- What you have to do -
Write the data out again exactly, dropping any images it holds.

- Information supplied -
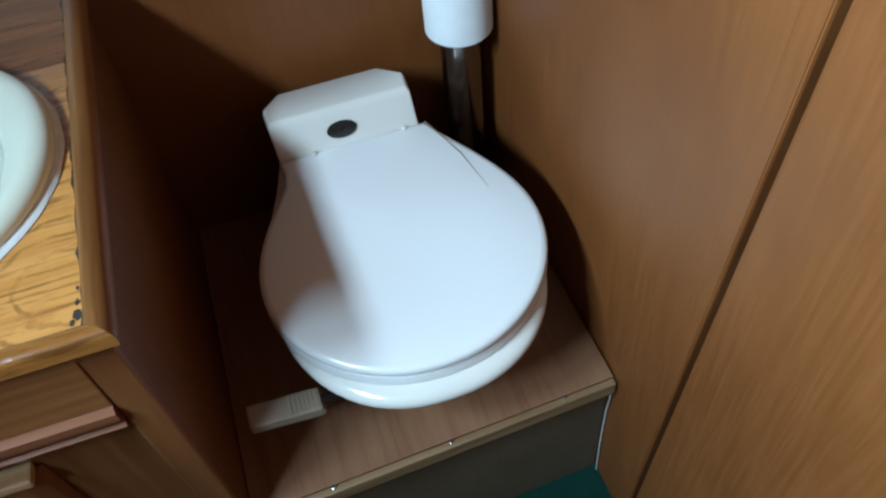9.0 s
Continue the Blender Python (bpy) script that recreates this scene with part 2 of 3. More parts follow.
M_RAD = plain("radiator_enamel", (0.44, 0.385, 0.34), 0.35, 0, 0.04, 8)
M_PEDAL = plain("cream_plastic", (0.32, 0.255, 0.195), 0.45, 0, 0.08, 30)
M_GROUT = plain("grout", (0.55, 0.56, 0.56), 0.8, 0, 0.1, 50, 0.2)
M_GAP = plain("dark_gap", (0.015, 0.010, 0.008), 0.7, 0, 0.1, 30)
M_BOXING = wood("pipe_boxing", (0.035, 0.011, 0.007), (0.06, 0.019, 0.011), (0.085, 0.03, 0.016), "y", 1.0, 0.5, 0.0, 0.2, 0.08, 0.3)
# For the unseen ceiling and rear wall, kept dark to cut bounced light.
M_CEIL = wood("ceiling_board", (0.07, 0.027, 0.010), (0.10, 0.038, 0.014), (0.13, 0.05, 0.02), "y", 1.0, 0.42, 0.15, 0.12, 0.04, 0.3)


def carpet():
    m = Nodes("green_carpet")
    v = m.coords()
    a, b = m.noise(v, 350, 4, 0.7), m.noise(v, 9, 4)
    col = m.mix(m.ramp(b, (0.35, 0.0), (0.7, 0.6)), m.ramp(a, (0.3, (0.002, 0.019, 0.013)), (0.7, (0.007, 0.068, 0.050))), (0.003, 0.031, 0.023))
    m.bump(a, 0.9, 0.004)
    m.b.inputs["Sheen Weight"].default_value = 0.05
    m.b.inputs["Specular IOR Level"].default_value = 0.1
    return m.set(col, 0.95)


M_CARPET = carpet()


def tile_material():
    """Pale marbled glaze with a printed scroll border near the top edge of each tile."""
    m = Nodes("wall_tile_glaze")
    v = m.coords()
    c = m.n("ShaderNodeTexCoord")
    sep = m.n("ShaderNodeSeparateXYZ")
    m.l(c.outputs["Object"], sep.inputs[0])
    z = sep.outputs["Z"]
    info = m.n("ShaderNodeObjectInfo")
    cloud = m.noise(m.coords((1, 1, 0.6)), 22, 5, 0.6, 0.4)
    base = m.ramp(cloud, (0.3, (0.60, 0.63, 0.67)), (0.7, (0.70, 0.73, 0.76)))

    def between(lo, hi):
        return m.math("MULTIPLY", m.math("GREATER_THAN", z, lo), m.math("LESS_THAN", z, hi))

    # a soft-edged printed band of roses and leaves: three roses to a tile, leaf strokes between them
    wob = m.math("MULTIPLY_ADD", m.noise(v, 130, 3), 0.012, -0.006)
    zz = m.math("ADD", z, wob)
    band = m.math("MULTIPLY", m.ramp(m.math("MULTIPLY_ADD", zz, 120.0, -17.0), (0.0, 0.0), (0.5, 1.0)), m.ramp(m.math("MULTIPLY_ADD", zz, -120.0, 22.7), (0.0, 0.0), (0.5, 1.0)))
    rules = m.math("ADD", between(0.1335, 0.1342), between(0.1295, 0.1300))
    shift = m.t.nodes.new("ShaderNodeVectorMath")
    shift.operation = "ADD"
    m.l(v, shift.inputs[0])
    m.l(m.math("MULTIPLY", info.outputs["Random"], 9.0), shift.inputs[1])
    warp = m.n("ShaderNodeTexNoise", Scale=46.0, Detail=2.0)
    m.l(shift.outputs[0], warp.inputs["Vector"])
    w = m.t.nodes.new("ShaderNodeVectorMath")
    w.operation = "MULTIPLY_ADD"
    m.l(warp.outputs["Color"], w.inputs[0])
    w.inputs[1].default_value = (0.034, 0.034, 0.034)
    m.l(shift.outputs[0], w.inputs[2])
    vor = m.n("ShaderNodeTexVoronoi", Scale=25.0)
    m.l(w.outputs[0], vor.inputs["Vector"])
    ring = m.math("MULTIPLY_ADD", m.math("SINE", m.math("MULTIPLY", vor.outputs["Distance"], 42.0)), 0.5, 0.5)
    petal = m.ramp(ring, (0.52, 0.0), (0.74, 1.0))
    curl = m.ramp(m.math("MULTIPLY_ADD", m.math("SINE", m.math("MULTIPLY", warp.outputs["Fac"], 62.0)), 0.5, 0.5), (0.74, 0.0), (0.90, 1.0))
    stroke = m.math("MAXIMUM", petal, m.math("MULTIPLY", curl, 0.8))
    rose = m.ramp(vor.outputs["Distance"], (0.10, 1.0), (0.42, 0.0))
    tint = m.ramp(m.noise(shift.outputs[0], 32, 2), (0.42, (0.27, 0.275, 0.27)), (0.6, (0.37, 0.34, 0.30)))
    ground = m.mix(m.math("MULTIPLY", band, 0.75), base, (0.60, 0.59, 0.565))
    ground = m.mix(m.math("MULTIPLY", m.math("MULTIPLY", band, rose), 0.30), ground, tint)
    col = m.mix(m.math("MULTIPLY", m.math("MULTIPLY", band, stroke), 0.62), ground, tint)
    col = m.mix(m.math("MULTIPLY", rules, 0.25), col, (0.45, 0.46, 0.47))
    m.bump(m.math("MULTIPLY", band, stroke), 0.15, 0.001)
    return m.set(col, m.ramp(cloud, (0.3, 0.2), (0.7, 0.32)), 0.0, 0.2)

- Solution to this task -
9.0 s
Continue the Blender Python (bpy) script that recreates this scene with part 2 of 3. More parts follow.
M_RAD = plain("radiator_enamel", (0.44, 0.385, 0.34), 0.35, 0, 0.04, 8)
M_PEDAL = plain("cream_plastic", (0.32, 0.255, 0.195), 0.45, 0, 0.08, 30)
M_GROUT = plain("grout", (0.55, 0.56, 0.56), 0.8, 0, 0.1, 50, 0.2)
M_GAP = plain("dark_gap", (0.015, 0.010, 0.008), 0.7, 0, 0.1, 30)
M_BOXING = wood("pipe_boxing", (0.035, 0.011, 0.007), (0.06, 0.019, 0.011), (0.085, 0.03, 0.016), "y", 1.0, 0.5, 0.0, 0.2, 0.08, 0.3)
# For the unseen ceiling and rear wall, kept dark to cut bounced light.
M_CEIL = wood("ceiling_board", (0.07, 0.027, 0.010), (0.10, 0.038, 0.014), (0.13, 0.05, 0.02), "y", 1.0, 0.42, 0.15, 0.12, 0.04, 0.3)


def carpet():
    m = Nodes("green_carpet")
    v = m.coords()
    a, b = m.noise(v, 350, 4, 0.7), m.noise(v, 9, 4)
    col = m.mix(m.ramp(b, (0.35, 0.0), (0.7, 0.6)), m.ramp(a, (0.3, (0.002, 0.019, 0.013)), (0.7, (0.007, 0.068, 0.050))), (0.003, 0.031, 0.023))
    m.bump(a, 0.9, 0.004)
    m.b.inputs["Sheen Weight"].default_value = 0.05
    m.b.inputs["Specular IOR Level"].default_value = 0.1
    return m.set(col, 0.95)


M_CARPET = carpet()


def tile_material():
    """Pale marbled glaze with a printed scroll border near the top edge of each tile."""
    m = Nodes("wall_tile_glaze")
    v = m.coords()
    c = m.n("ShaderNodeTexCoord")
    sep = m.n("ShaderNodeSeparateXYZ")
    m.l(c.outputs["Object"], sep.inputs[0])
    z = sep.outputs["Z"]
    info = m.n("ShaderNodeObjectInfo")
    cloud = m.noise(m.coords((1, 1, 0.6)), 22, 5, 0.6, 0.4)
    base = m.ramp(cloud, (0.3, (0.60, 0.63, 0.67)), (0.7, (0.70, 0.73, 0.76)))

    def between(lo, hi):
        return m.math("MULTIPLY", m.math("GREATER_THAN", z, lo), m.math("LESS_THAN", z, hi))

    # a soft-edged printed band of roses and leaves: three roses to a tile, leaf strokes between them
    wob = m.math("MULTIPLY_ADD", m.noise(v, 130, 3), 0.012, -0.006)
    zz = m.math("ADD", z, wob)
    band = m.math("MULTIPLY", m.ramp(m.math("MULTIPLY_ADD", zz, 120.0, -17.0), (0.0, 0.0), (0.5, 1.0)), m.ramp(m.math("MULTIPLY_ADD", zz, -120.0, 22.7), (0.0, 0.0), (0.5, 1.0)))
    rules = m.math("ADD", between(0.1335, 0.1342), between(0.1295, 0.1300))
    shift = m.t.nodes.new("ShaderNodeVectorMath")
    shift.operation = "ADD"
    m.l(v, shift.inputs[0])
    m.l(m.math("MULTIPLY", info.outputs["Random"], 9.0), shift.inputs[1])
    warp = m.n("ShaderNodeTexNoise", Scale=46.0, Detail=2.0)
    m.l(shift.outputs[0], warp.inputs["Vector"])
    w = m.t.nodes.new("ShaderNodeVectorMath")
    w.operation = "MULTIPLY_ADD"
    m.l(warp.outputs["Color"], w.inputs[0])
    w.inputs[1].default_value = (0.034, 0.034, 0.034)
    m.l(shift.outputs[0], w.inputs[2])
    vor = m.n("ShaderNodeTexVoronoi", Scale=25.0)
    m.l(w.outputs[0], vor.inputs["Vector"])
    ring = m.math("MULTIPLY_ADD", m.math("SINE", m.math("MULTIPLY", vor.outputs["Distance"], 42.0)), 0.5, 0.5)
    petal = m.ramp(ring, (0.52, 0.0), (0.74, 1.0))
    curl = m.ramp(m.math("MULTIPLY_ADD", m.math("SINE", m.math("MULTIPLY", warp.outputs["Fac"], 62.0)), 0.5, 0.5), (0.74, 0.0), (0.90, 1.0))
    stroke = m.math("MAXIMUM", petal, m.math("MULTIPLY", curl, 0.8))
    rose = m.ramp(vor.outputs["Distance"], (0.10, 1.0), (0.42, 0.0))
    tint = m.ramp(m.noise(shift.outputs[0], 32, 2), (0.42, (0.27, 0.275, 0.27)), (0.6, (0.37, 0.34, 0.30)))
    ground = m.mix(m.math("MULTIPLY", band, 0.75), base, (0.60, 0.59, 0.565))
    ground = m.mix(m.math("MULTIPLY", m.math("MULTIPLY", band, rose), 0.30), ground, tint)
    col = m.mix(m.math("MULTIPLY", m.math("MULTIPLY", band, stroke), 0.62), ground, tint)
    col = m.mix(m.math("MULTIPLY", rules, 0.25), col, (0.45, 0.46, 0.47))
    m.bump(m.math("MULTIPLY", band, stroke), 0.15, 0.001)
    return m.set(col, m.ramp(cloud, (0.3, 0.2), (0.7, 0.32)), 0.0, 0.2)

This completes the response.